_Recorded information_
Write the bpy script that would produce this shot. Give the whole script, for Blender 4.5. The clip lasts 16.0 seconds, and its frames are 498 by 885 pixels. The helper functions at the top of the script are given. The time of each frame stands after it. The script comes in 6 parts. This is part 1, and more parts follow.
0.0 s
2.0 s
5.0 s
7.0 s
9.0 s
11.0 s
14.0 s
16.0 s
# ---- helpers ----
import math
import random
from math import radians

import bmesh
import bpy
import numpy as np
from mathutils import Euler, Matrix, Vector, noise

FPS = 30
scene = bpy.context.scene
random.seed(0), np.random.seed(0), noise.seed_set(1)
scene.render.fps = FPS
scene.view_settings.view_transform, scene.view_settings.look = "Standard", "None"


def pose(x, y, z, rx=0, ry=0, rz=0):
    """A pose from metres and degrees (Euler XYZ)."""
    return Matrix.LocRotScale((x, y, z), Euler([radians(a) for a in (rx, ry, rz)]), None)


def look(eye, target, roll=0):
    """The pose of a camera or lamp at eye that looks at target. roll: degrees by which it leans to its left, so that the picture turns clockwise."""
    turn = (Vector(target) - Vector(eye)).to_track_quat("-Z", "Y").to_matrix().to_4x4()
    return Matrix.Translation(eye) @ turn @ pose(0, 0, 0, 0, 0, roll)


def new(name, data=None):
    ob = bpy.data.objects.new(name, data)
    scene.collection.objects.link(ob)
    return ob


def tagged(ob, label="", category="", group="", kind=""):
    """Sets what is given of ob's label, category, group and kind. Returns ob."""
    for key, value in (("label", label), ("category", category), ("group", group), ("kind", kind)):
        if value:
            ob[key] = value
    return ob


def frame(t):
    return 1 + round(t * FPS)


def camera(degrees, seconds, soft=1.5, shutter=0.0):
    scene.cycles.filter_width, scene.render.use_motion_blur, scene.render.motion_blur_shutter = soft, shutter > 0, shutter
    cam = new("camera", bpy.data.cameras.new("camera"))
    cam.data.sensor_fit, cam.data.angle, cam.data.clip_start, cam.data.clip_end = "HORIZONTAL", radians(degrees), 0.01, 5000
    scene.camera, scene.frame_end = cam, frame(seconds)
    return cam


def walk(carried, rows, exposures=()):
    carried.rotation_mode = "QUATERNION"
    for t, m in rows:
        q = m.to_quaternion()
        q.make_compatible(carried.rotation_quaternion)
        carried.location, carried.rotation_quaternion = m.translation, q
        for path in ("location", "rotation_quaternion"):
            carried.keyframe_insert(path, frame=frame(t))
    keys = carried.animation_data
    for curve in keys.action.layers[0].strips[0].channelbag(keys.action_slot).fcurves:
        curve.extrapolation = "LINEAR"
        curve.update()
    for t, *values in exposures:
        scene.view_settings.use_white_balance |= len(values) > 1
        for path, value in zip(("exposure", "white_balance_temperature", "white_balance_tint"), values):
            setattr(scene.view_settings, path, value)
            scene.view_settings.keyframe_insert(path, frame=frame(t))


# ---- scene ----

_What needs to be done_
Restate the whole listing exactly, leaving out nothing.

_Written response_
Write the bpy script that would produce this shot. Give the whole script, for Blender 4.5. The clip lasts 16.0 seconds, and its frames are 498 by 885 pixels. The helper functions at the top of the script are given. The time of each frame stands after it. The script comes in 6 parts. This is part 1, and more parts follow.
0.0 s
2.0 s
5.0 s
7.0 s
9.0 s
11.0 s
14.0 s
16.0 s
# ---- helpers ----
import math
import random
from math import radians

import bmesh
import bpy
import numpy as np
from mathutils import Euler, Matrix, Vector, noise

FPS = 30
scene = bpy.context.scene
random.seed(0), np.random.seed(0), noise.seed_set(1)
scene.render.fps = FPS
scene.view_settings.view_transform, scene.view_settings.look = "Standard", "None"


def pose(x, y, z, rx=0, ry=0, rz=0):
    """A pose from metres and degrees (Euler XYZ)."""
    return Matrix.LocRotScale((x, y, z), Euler([radians(a) for a in (rx, ry, rz)]), None)


def look(eye, target, roll=0):
    """The pose of a camera or lamp at eye that looks at target. roll: degrees by which it leans to its left, so that the picture turns clockwise."""
    turn = (Vector(target) - Vector(eye)).to_track_quat("-Z", "Y").to_matrix().to_4x4()
    return Matrix.Translation(eye) @ turn @ pose(0, 0, 0, 0, 0, roll)


def new(name, data=None):
    ob = bpy.data.objects.new(name, data)
    scene.collection.objects.link(ob)
    return ob


def tagged(ob, label="", category="", group="", kind=""):
    """Sets what is given of ob's label, category, group and kind. Returns ob."""
    for key, value in (("label", label), ("category", category), ("group", group), ("kind", kind)):
        if value:
            ob[key] = value
    return ob


def frame(t):
    return 1 + round(t * FPS)


def camera(degrees, seconds, soft=1.5, shutter=0.0):
    scene.cycles.filter_width, scene.render.use_motion_blur, scene.render.motion_blur_shutter = soft, shutter > 0, shutter
    cam = new("camera", bpy.data.cameras.new("camera"))
    cam.data.sensor_fit, cam.data.angle, cam.data.clip_start, cam.data.clip_end = "HORIZONTAL", radians(degrees), 0.01, 5000
    scene.camera, scene.frame_end = cam, frame(seconds)
    return cam


def walk(carried, rows, exposures=()):
    carried.rotation_mode = "QUATERNION"
    for t, m in rows:
        q = m.to_quaternion()
        q.make_compatible(carried.rotation_quaternion)
        carried.location, carried.rotation_quaternion = m.translation, q
        for path in ("location", "rotation_quaternion"):
            carried.keyframe_insert(path, frame=frame(t))
    keys = carried.animation_data
    for curve in keys.action.layers[0].strips[0].channelbag(keys.action_slot).fcurves:
        curve.extrapolation = "LINEAR"
        curve.update()
    for t, *values in exposures:
        scene.view_settings.use_white_balance |= len(values) > 1
        for path, value in zip(("exposure", "white_balance_temperature", "white_balance_tint"), values):
            setattr(scene.view_settings, path, value)
            scene.view_settings.keyframe_insert(path, frame=frame(t))


# ---- scene ----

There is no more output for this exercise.